Entwicklung der Rechtsprechung zur Urlaubsabgeltung
Das Thema Urlaubsabgeltung führt immer wieder zu Rechtsstreitigkeiten vor dem Arbeitsgericht. Die Urlaubsabgeltung betrifft den Fall, dass wegen Beendigung des Arbeitsverhältnisses der Urlaub ganz oder teilweise nicht gewährt werden kann. Nur wenn der Urlaub wegen Beendigung des Arbeitsverhältnisses nicht mehr gewährt werden kann, lässt § 7 Absatz 4 des Bundesurlaubsgesetzes (BUrlG) eine Abgeltung zu.
Hiervon abzugrenzen sind die Begriffe Urlaubsentgelt (Fortzahlung von Lohn und Gehalt während des Urlaubs) und Urlaubsgeld (betriebliche Sonderzuwendung z. B. aufgrund des Arbeits- oder Tarifvertrages).
Grundlagen zur Urlaubsabgeltung. Grundsätzlich muss der Erholungsurlaub im laufenden Kalenderjahr gewährt und genommen werden. Eine Übertragung des Urlaubs auf das nächste Kalenderjahr ist nur dann statthaft, wenn dringende betriebliche oder in der Person des Arbeitnehmers liegende Gründe dies rechtfertigen. Im Fall der Übertragung müsse der Urlaub in den ersten drei Monaten des folgenden Kalenderjahres gewährt und genommen werden.
Diese Befristung habe nach bisheriger Rechtsprechung grundsätzlich auch für den Anspruch auf Abgeltung des Urlaubs gegolten. Der Abgeltungsanspruch sei als Ersatz (Surrogat) für den wegen der Beendigung des Arbeitsverhältnisses nicht mehr realisierbaren Urlaubsanspruch aufgefasst worden.
Neue Rechtsprechung des EuGH und des Bundesarbeitsgerichts.
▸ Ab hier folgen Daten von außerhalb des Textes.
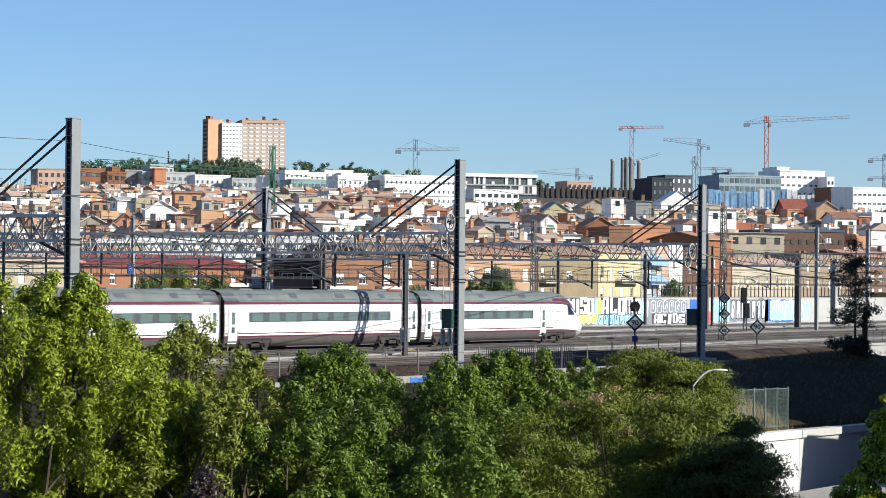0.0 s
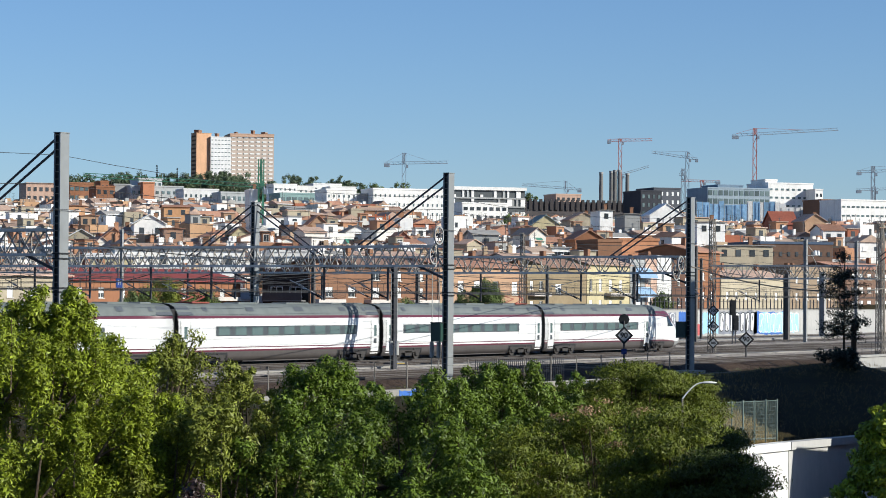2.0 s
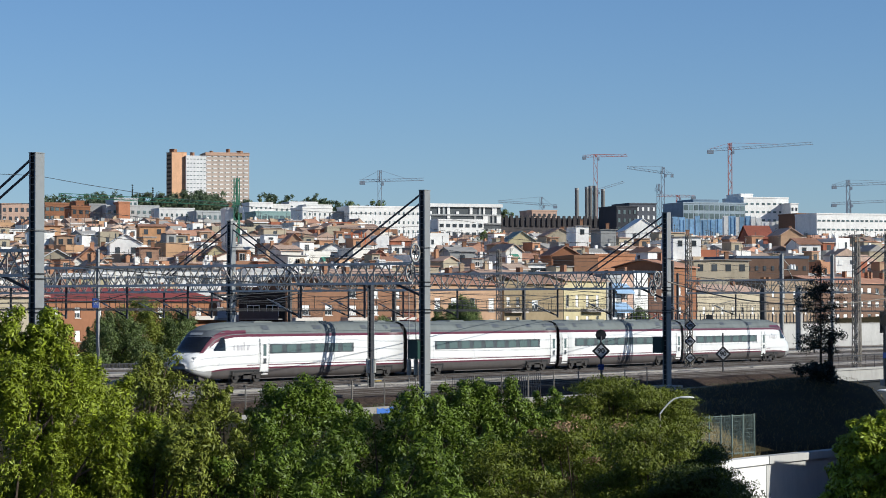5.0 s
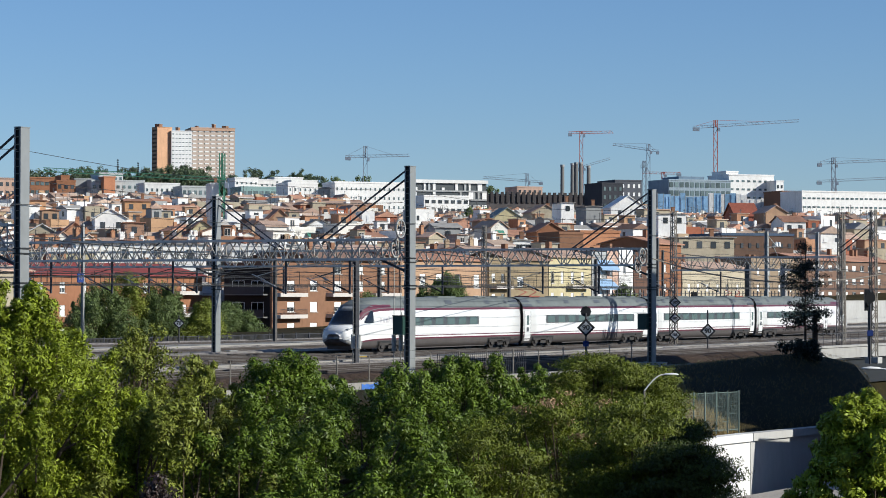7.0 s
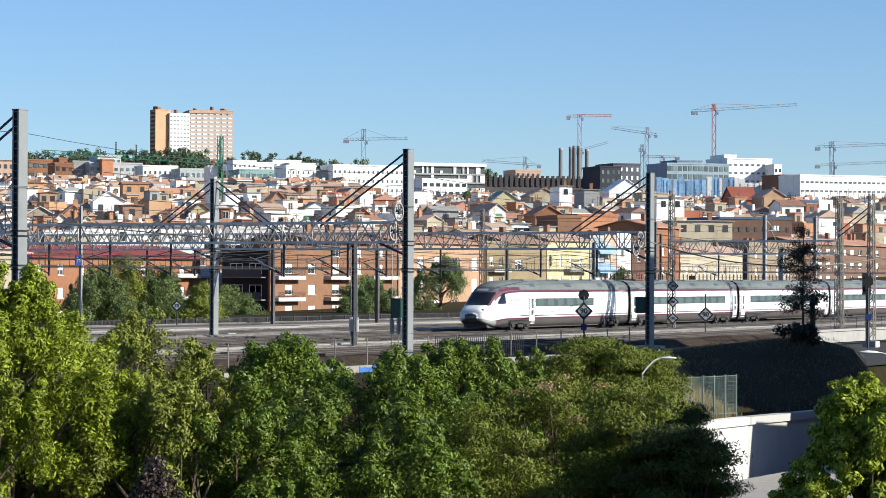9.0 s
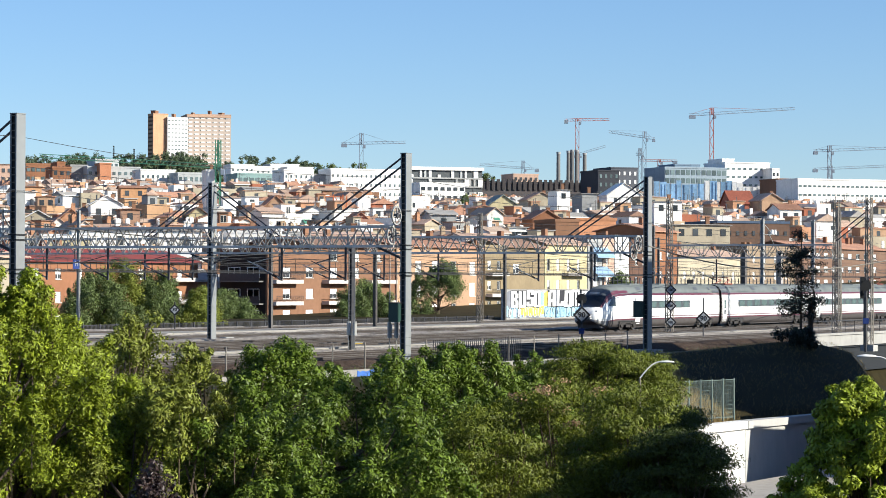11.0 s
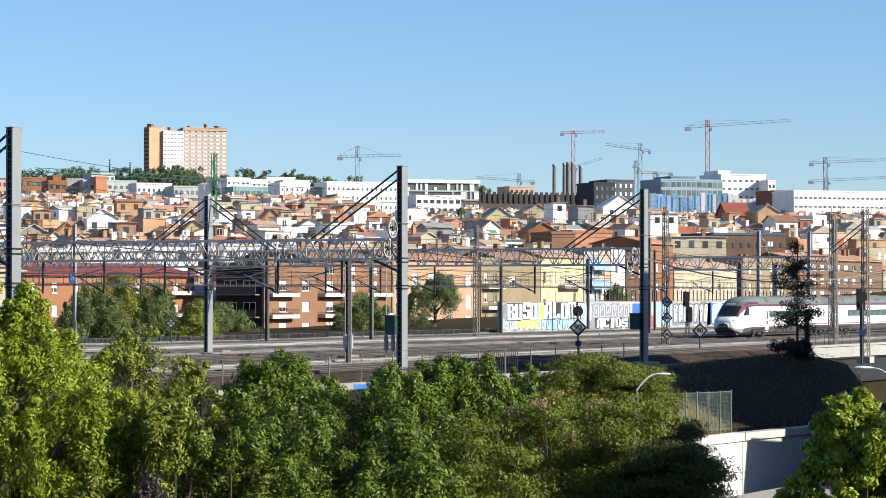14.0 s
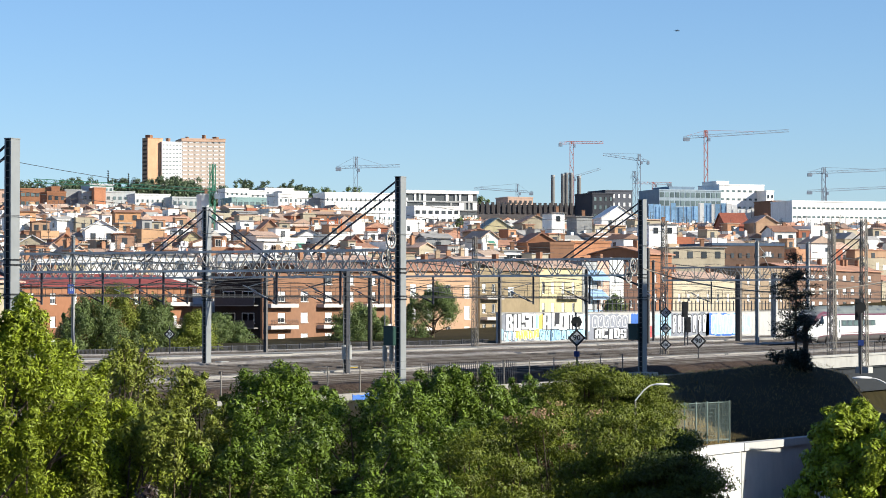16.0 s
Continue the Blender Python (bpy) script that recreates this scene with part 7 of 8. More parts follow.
tree(-0.0636, 66, 2.7, 4.0, "leaf_b", 4, "dense dark green broadleaf tree", tips=126, per=190, size=0.051, aspect=0.38, bottom=0.52, shoots=9, clump=0.45, shape=1.3)
tree(-0.0418, 68, 2.7, 4.5, "leaf_b", 5, "dense green broadleaf tree", tips=133, per=190, size=0.051, aspect=0.38, bottom=0.52, shoots=10, clump=0.45, shape=1.3)
tree(-0.0179, 64, 2.5, 4.3, "leaf_b", 26, "dense green broadleaf tree", tips=189, per=129, size=0.057, aspect=0.34, bottom=0.52, shoots=7, clump=0.4, shape=1.3)
tree(-0.0809, 56, 1.7, 4.7, "leaf_b", 15, "dense dark green broadleaf tree", tips=147, per=200, size=0.051, aspect=0.38, bottom=0.4, shoots=6, clump=0.47, shape=1.3)
tree(-0.0510, 57, 1.6, 4.9, "leaf_b", 13, "dense green broadleaf tree", tips=147, per=200, size=0.051, aspect=0.38, bottom=0.4, shoots=6, clump=0.47, shape=1.3)
tree(-0.0201, 57, 1.6, 4.5, "leaf_b", 14, "dense dark green broadleaf tree", tips=138, per=200, size=0.051, aspect=0.38, bottom=0.4, shoots=6, clump=0.47, shape=1.3)
tree(0.0002, 74, 2.6, 3.1, "leaf_b", 6, "green tree with tall upright shoots", tips=127, per=109, size=0.057, aspect=0.34, bottom=0.4, shoots=14, clump=0.4, shape=1.3)
tree(0.0141, 75, 2.5, 2.9, "leaf_b", 27, "green tree with tall upright shoots", tips=120, per=109, size=0.057, aspect=0.34, bottom=0.4, shoots=12, clump=0.4, shape=1.3)
tree(0.0280, 76, 2.5, 3.1, "leaf_b", 7, "green tree with tall upright shoots", tips=127, per=109, size=0.057, aspect=0.34, bottom=0.4, shoots=13, clump=0.4, shape=1.3)
tree(-0.1123, 47, 1.2, 1.5, "leaf_p", 16, "dark purple-leaved plum tree", tips=101, per=88, size=0.045, bottom=0.4, shoots=3, clump=0.3)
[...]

Der EuGH hat mit seinen Urteilen vom 20.01.2010 und vom 22.11.2011 der Surrogationstheorie für Fälle lang andauernder Krankheit die Grundlage entzogen. Dieser Rechtsprechung ist das Bundesarbeitsgericht gefolgt. Mit Urteil vom 24.03.2009 hatte das Bundesarbeitsgericht bereits entschieden, dass gesetzliche Urlaubsabgeltungsansprüche nicht erlöschen, wenn Arbeitnehmer bis zum Ende des Urlaubsjahres und/oder des Übertragungszeitraums erkrankt und deswegen arbeitsunfähig sind.
Das Bundesarbeitsgericht hat nun die Surrogationsstheorie insgesamt ausdrücklich aufgegeben. Der gesetzliche Urlaubsabgeltungsanspruch unterfällt als reiner Geldanspruch demnach unabhängig von der Arbeitsunfähigkeit oder Arbeitsfähigkeit des Arbeitnehmers nicht dem Fristenregime des Bundesurlaubsgesetzes.
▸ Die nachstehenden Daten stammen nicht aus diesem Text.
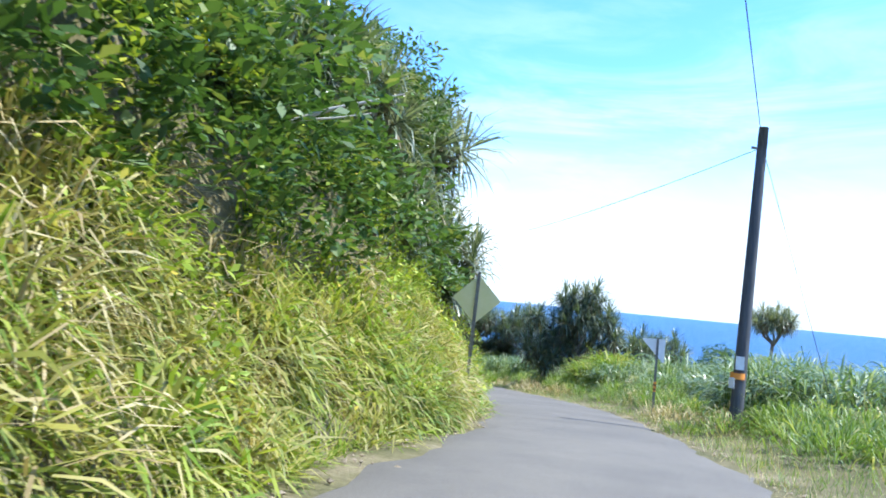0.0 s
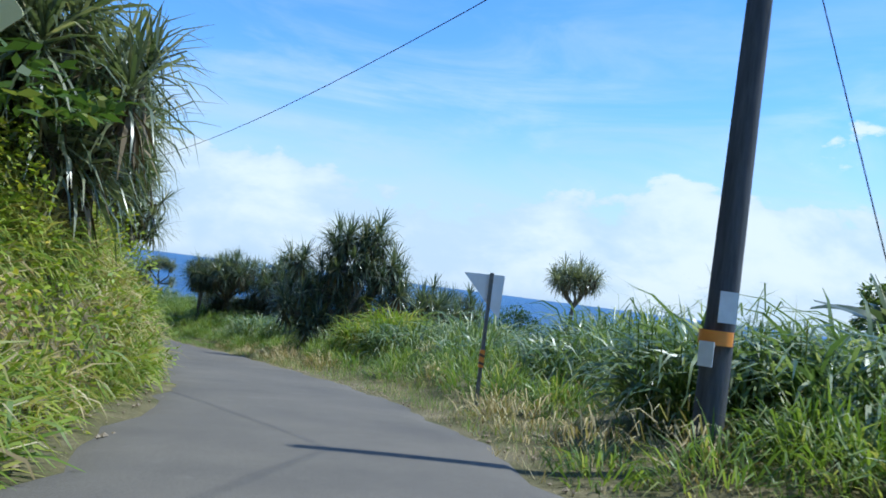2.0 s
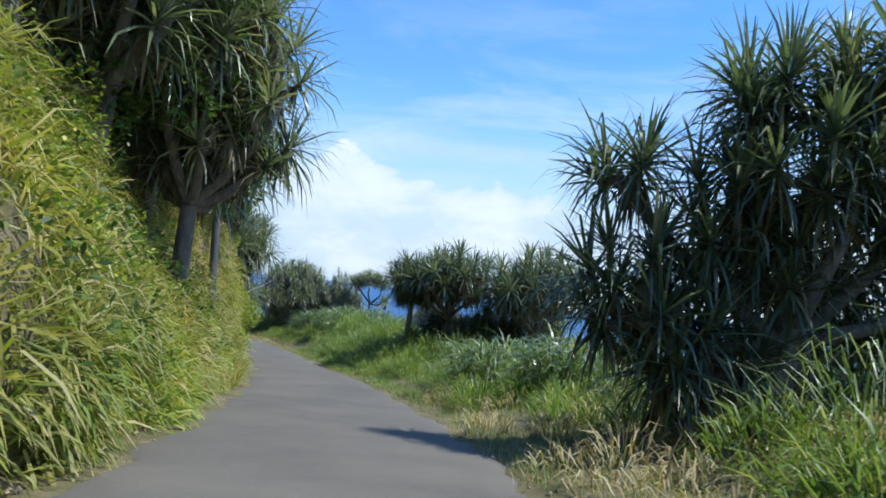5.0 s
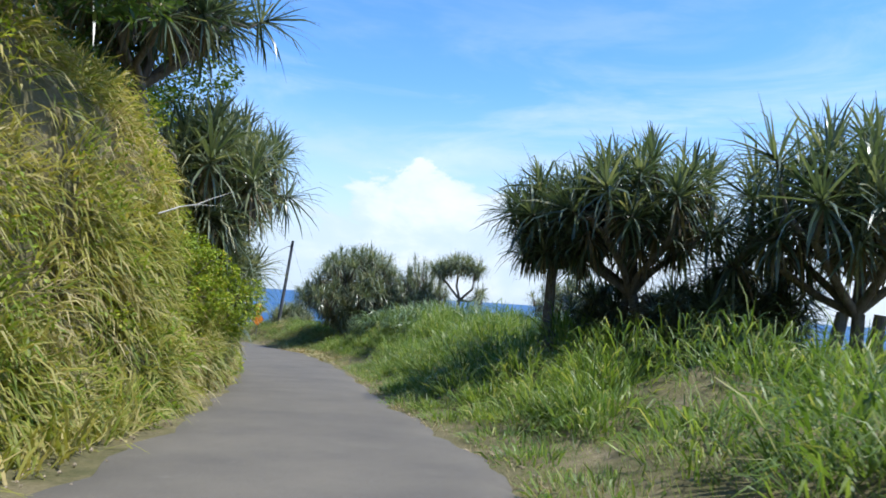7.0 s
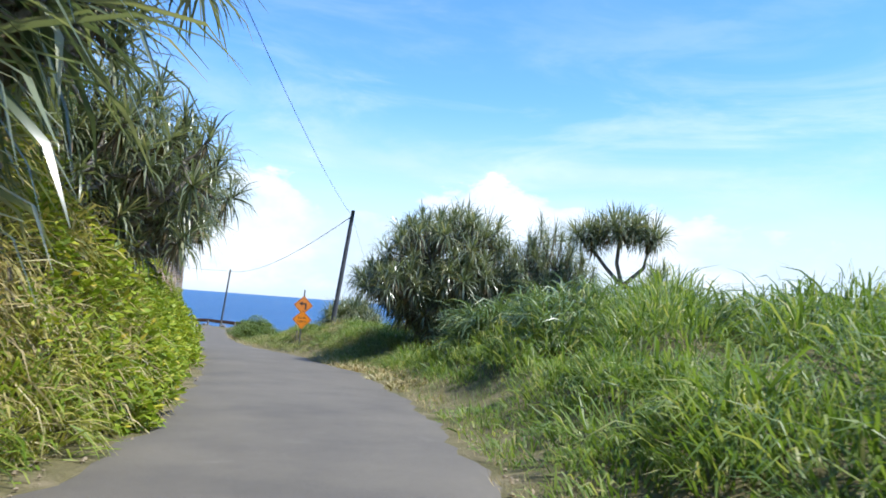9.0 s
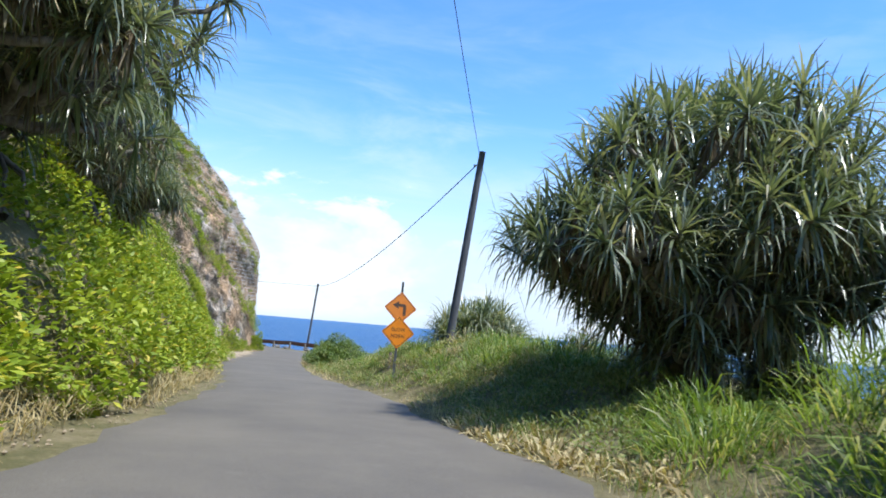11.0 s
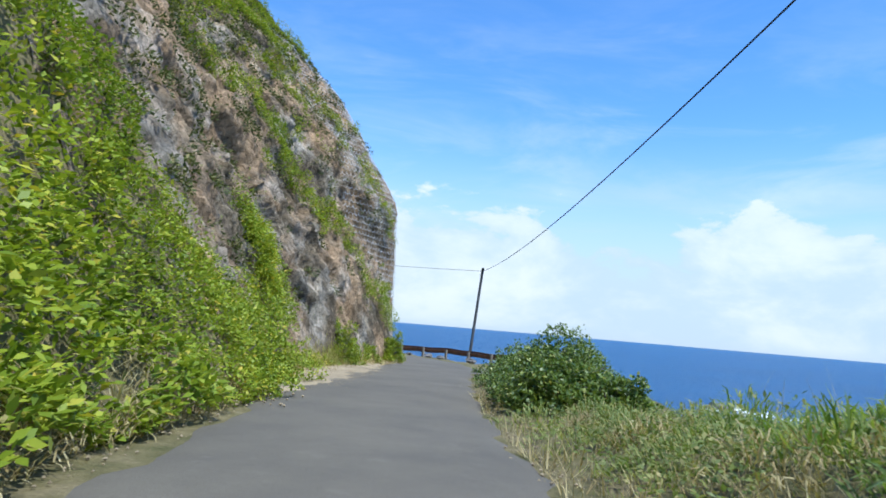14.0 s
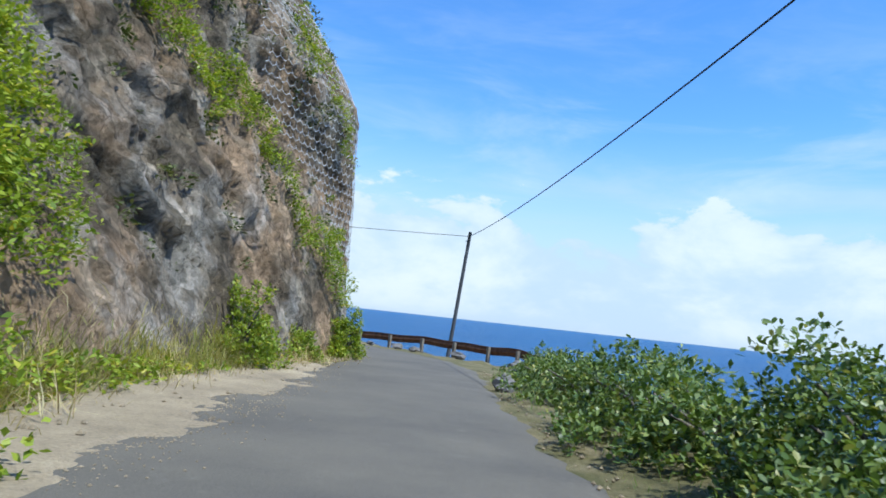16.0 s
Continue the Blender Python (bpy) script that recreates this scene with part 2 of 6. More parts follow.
c = mix_of(nt, ramp_of(nt, n3, [(0.5, (0, 0, 0)), (0.6, (0.85, 0.85, 0.85))]), c, mix_of(nt, 0.55, c, (0.52, 0.49, 0.46)))
c = mix_of(nt, 1.0, c, ramp_of(nt, n2, [(0.28, (0.66, 0.66, 0.66)), (0.5, (1, 1, 1)), (0.75, (1.28, 1.26, 1.22))]), "MULTIPLY")
vor = nt.nodes.new("ShaderNodeTexVoronoi")
vor.inputs["Scale"].default_value = 1.6
vor.feature = "DISTANCE_TO_EDGE"
tcv = nt.nodes.new("ShaderNodeTexCoord")
wob = nt.nodes.new("ShaderNodeMix")
wob.data_type, wob.blend_type = "RGBA", "LINEAR_LIGHT"
wob.inputs[0].default_value = 0.35
nz = nt.nodes.new("ShaderNodeTexNoise")
nz.inputs["Scale"].default_value = 2.0
nz.inputs["Detail"].default_value = 6
nt.links.new(tcv.outputs["Object"], nz.inputs["Vector"])
nt.links.new(tcv.outputs["Object"], wob.inputs[6])
nt.links.new(nz.outputs["Color"], wob.inputs[7])
nt.links.new(wob.outputs[2], vor.inputs["Vector"])
crack = ramp_of(nt, vor.outputs[0], [(0.0, (0.62, 0.61, 0.6)), (0.04, (1, 1, 1))])
c = mix_of(nt, 1.0, c, crack, "MULTIPLY")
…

Sachverhalt. Der Entscheidung lag folgender Sachverhalt zugrunde: Der Arbeitnehmer war beim Arbeitgeber als Operating-Manager beschäftigt. Im Kündigungsrechtsstreit der Parteien stellte das Arbeitsgericht mit rechtskräftigem Urteil vom 27. November 2008 fest, dass das Arbeitsverhältnis der Parteien zum 31. Juli 2008 endete. Dem Kläger standen zu diesem Zeitpunkt jedenfalls 16 Tage Urlaub zu.
Mit einem Schreiben vom 6. Januar 2009 verlangte er vom Beklagten ohne Erfolg, diesen Urlaub abzugelten. Das Arbeitsgericht hat die Klage abgewiesen. Das Landesarbeitsgericht hat die Berufung des Klägers zurückgewiesen. Die Revision des Klägers hatte vor dem Neunten Senat des Bundesarbeitsgerichts Erfolg.
Der Abgeltungsanspruch des Klägers war nach dem Urteil des Bundesarbeitsgerichts entgegen der Auffassung der Vorinstanzen nicht am 31. Dezember 2008 untergegangen. Der gesetzliche Urlaubsabgeltungsanspruch unterfiel als reiner Geldanspruch unabhängig von der Arbeitsunfähigkeit oder Arbeitsfähigkeit des Arbeitnehmers nicht dem Fristenregime des Bundesurlaubsgesetzes.
Der Kläger musste deshalb die Abgeltung seines Urlaubs nicht im Urlaubsjahr 2008 verlangen. Sachliche Gründe dafür, warum für einen arbeitsfähigen Arbeitnehmer nach Beendigung des Arbeitsverhältnisses andere Regeln für den Verfall des Urlaubsabgeltungsanspruchs gelten sollen als für einen arbeitsunfähigen Arbeitnehmer, bestanden nicht.